Russia’s primary Arctic policy objective has thus far been to promote and protect its claims to continental shelf territories beyond the 200 nautical mile economic exclusion zone provided by the U.N. Convention on the Law of the Sea, which governs such claims, in order to exploit the potential natural resources located there.

Explorer and Duma deputy Artur Chilingarov’s 2007 planting of the Russian flag on the North Pole seabed served to symbolically reinforce Russia’s claims to the area. Russia has since continued to gather data to support its claims and made noises that it is preparing to defend them militarily. However, Foreign Minister Lavrov later walked back these statements, insisting Russia was “not planning to increase [its] armed forces’ presence in the Arctic.”

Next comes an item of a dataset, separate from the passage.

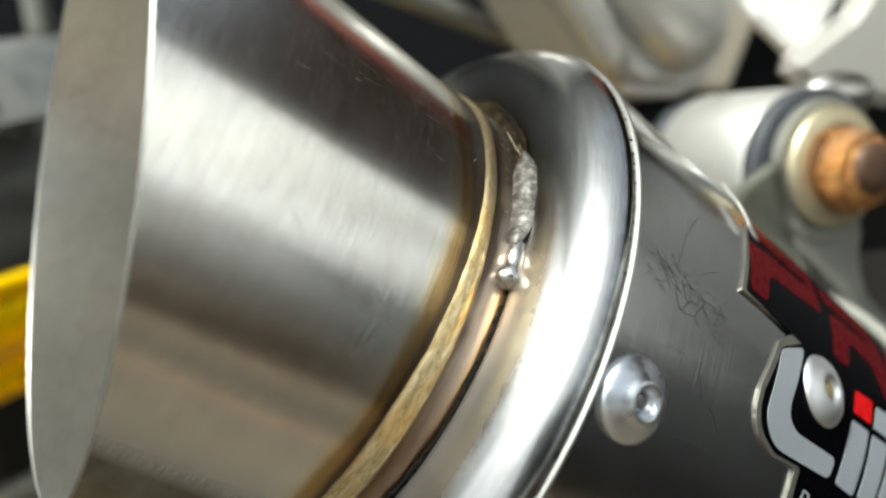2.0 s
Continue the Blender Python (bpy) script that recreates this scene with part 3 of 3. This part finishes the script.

For now, Russia is moving forward with the claims process created by UNCLOS. Contrary to public perceptions of a Russian grab for Arctic riches (created largely by the Chiligarov expedition), Russia appears to be working within the established international framework for resolving Arctic disputes.

The United States must be ready to defend its interests in the region, but it should simultaneously pursue new modes of cooperation with the four other circumpolar states—Russia, Canada, Denmark, and Norway. As part of this effort, the administration should intensify its bilateral cooperation with Russia on a range of Arctic issues.